Your older stuff was primarily dancefloor electro but your sound and setup have changed…
We started out with some semi-live stuff—we had a singer with us. But we both come from a live music background; hip-hop bands, rock bands. We really wanted to make a combination between electronic music and a live band. We decided to do that four years ago.

There's some real breadth in the aesthetics you go for on Strongroom—from dance-y elements to nods at Radiohead, Boards of Canada, some dream pop…
Exactly! Those are two of my favorite acts. I grew up listening to Radiohead. They were the first live band that also experimented a lot with electronic music.
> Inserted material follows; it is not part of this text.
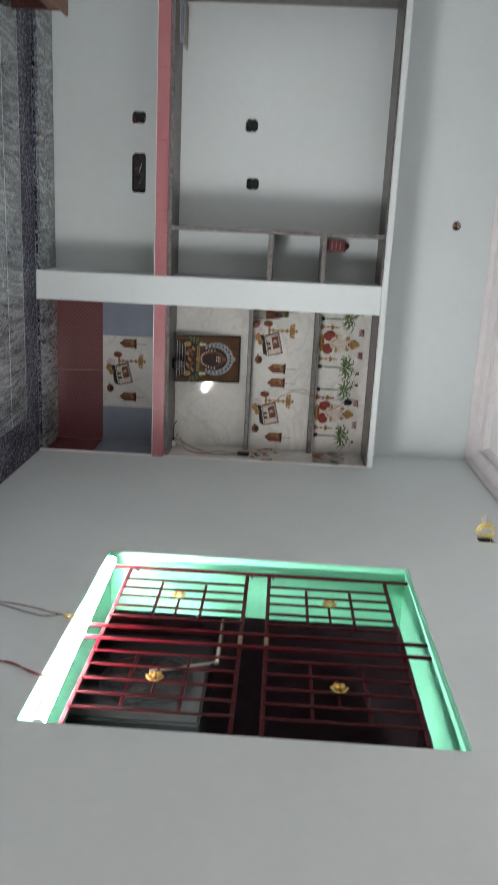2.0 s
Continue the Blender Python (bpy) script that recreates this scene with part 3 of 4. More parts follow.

You can definitely hear the process of them being a live band and becoming electronic musicians… It really influenced me. Also, Aphex Twin, Air, Kruder and Dorfmeister, downtempo stuff… also Moda disco and Moda techno vibes.

What is the weirdest thing about Dutch people?
For such a small country like Holland we have a lot of weird shit going on [laughs]. But if I have to name one—we have artists that make this kind of dutch "folk" music, sort of like german schlager music. They make the most awkward low-budget music videos and they are BIG hits on youtube.